Pitfall 5: Letting ITIL become religion.

Frank became so enamored with ITIL that he thought of it as all his organization needed -- his only organizational improvement program. As the old adage says, "Give a child a hammer and everything looks like a nail."

ITIL is extremely useful in improving the delivery of ongoing services and the development of the infrastructure used to do so. But it doesn't describe the complete range of IT processes needed to be world class. ITIL is limited in scope.

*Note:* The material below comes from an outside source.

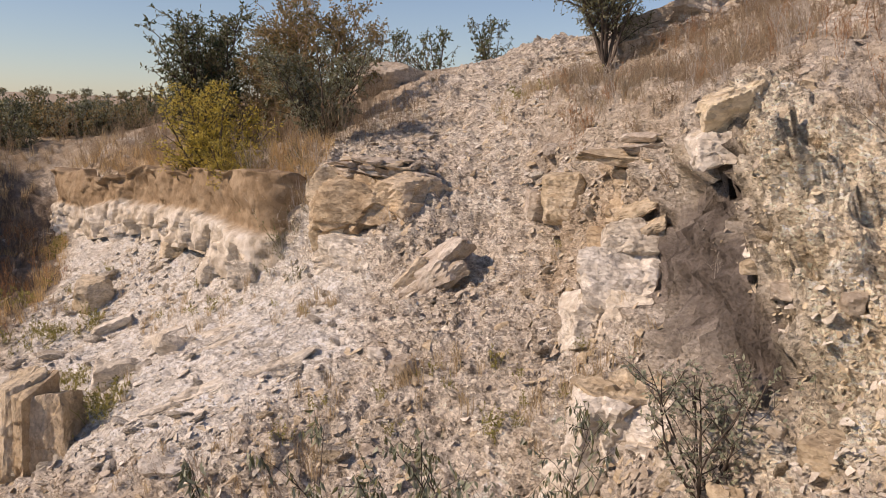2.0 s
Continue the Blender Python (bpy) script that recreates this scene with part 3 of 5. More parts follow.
def rock_mesh(name, size, seed, mat, level=4, cuts=9, rough=0.05, layers=0.0, boxy=0.75, leaning=(0, 0), flats=(), chip=0.3):
    """A broken block: a dense ball pressed onto the flats of a chipped box, then weathered."""
    rng = np.random.default_rng(seed)
    bm = bmesh.new()
    bmesh.ops.create_icosphere(bm, subdivisions=level, radius=1.0)
    d = np.array([v.co for v in bm.verts])
    d /= np.linalg.norm(d, axis=1)[:, None]
    normals = [np.array(a, float) for a in ((1, 0, 0), (-1, 0, 0), (0, 1, 0), (0, -1, 0), (0, 0, 1), (0, 0, -1))]
    normals = [n + rng.normal(0, 0.13, 3) for n in normals]
    offs = list(rng.uniform(boxy, 1.0, 6))
    for k in range(cuts):
        n = rng.normal(0, 1, 3)
        normals.append(n)
        offs.append(rng.uniform(0.95, 1.22))
    if flats:
        normals = [np.array(f[:3], float) for f in flats] + normals[6:]
        offs = [f[3] for f in flats] + [o + 0.06 for o in offs[6:]]
    N = np.array(normals)
    N /= np.linalg.norm(N, axis=1)[:, None]
    dots = np.maximum(d @ N.T, 1e-3)
    r = (np.array(offs)[None] / dots).min(1)
    p = d * r[:, None] * np.array(size) * 0.5
    q = p + seed * 3.7
    s = max(size)
    disp = rough * s * (0.5 * fbm(q * 2.2 / s, 3, seed) + 0.5 * (np.abs(fbm(q * 6.0 / s, 3, seed + 5)) - 0.3))
    if layers:
        steps = fbm(np.stack([q[:, 0] * 0.6, q[:, 1] * 0.6, q[:, 2] * 9.0], -1) / s, 3, seed + 9)
        disp += layers * s * steps * (1 - np.abs(d[:, 2]) ** 2)
    disp += 0.16 * chip * (rubble(q / s, 0.34, seed + 3) + 0.5 * rubble(q / s, 0.15, seed + 4)) * s
    p = p + d * disp[:, None]
    p[:, 0] += leaning[0] * p[:, 2]
    p[:, 1] += leaning[1] * p[:, 2]
    for v, c in zip(bm.verts, p):
        v.co = c
    me = bpy.data.meshes.new(name)
    bm.to_mesh(me)
    bm.free()
    me.polygons.foreach_set("use_smooth", np.ones(len(me.polygons), bool))
    me.set_sharp_from_angle(angle=radians(28))
    me.materials.append(mat)
    return me


def boulder(x, y, size, seed, mat, label, sink=0.15, turn=0.0, tip=(0, 0), z=None, name="boulder", category="boulder", group="", **kw):
    """A rock that rests in the ground. size: across, deep, high."""
    me = rock_mesh(name, size, seed, mat, **kw)
    ob = new(name, me)
    base = ground_at(x, y) if z is None else z
    ob.matrix_world = pose(x, y, base + size[2] * (0.5 - sink), tip[0], tip[1], turn)
    return tagged(ob, label, category, group)


# ---- boulders and ledges, from the pit floor upwards ----
boulder(-9.3, 4.55, (1.0, 0.9, 1.4), 11, MAT_CHALK, "large white limestone boulder with a pointed top on the pit floor", 0.13, 28, level=5, cuts=6, rough=0.045, layers=0.012, chip=0.42,
        flats=((-1, 0.05, 0.1, 0.8), (0.55, 0.1, 0.85, 0.62), (-0.45, -1, 0.42, 0.66), (0.6, -0.9, 0.3, 0.82), (1, 0.1, 0.15, 1.0), (0, 1, 0.2, 0.8), (0, 0, -1, 1.0), (-0.5, -0.8, -0.3, 0.8)))
upright = new("split_block")
upright.location = (-7.62, 5.62, ground_at(-7.62, 5.62) - 0.12)
tagged(upright, "tall upright block of banded ochre limestone with a vertical split", "boulder")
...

It's focused on "service management" -- managing ongoing services.

Other processes are needed to excel in the design and development of new solutions (such as system-development life-cycle methods), and in the ongoing processes of evolving architectural standards, technology innovation, client relations, strategic opportunity finding, demand management, business planning, the development of IT human resources, and many other critical IT functions.

ITIL is not the answer to everything. It's a good definition of operational functions, but not a comprehensive definition of everything IT organizations need to be good at.

ITIL should be considered one subset of a broader Organizational Effectiveness (OE) Coordinator function. It should be applied as a tool when and where appropriate, within the context of a broader organizational strategy.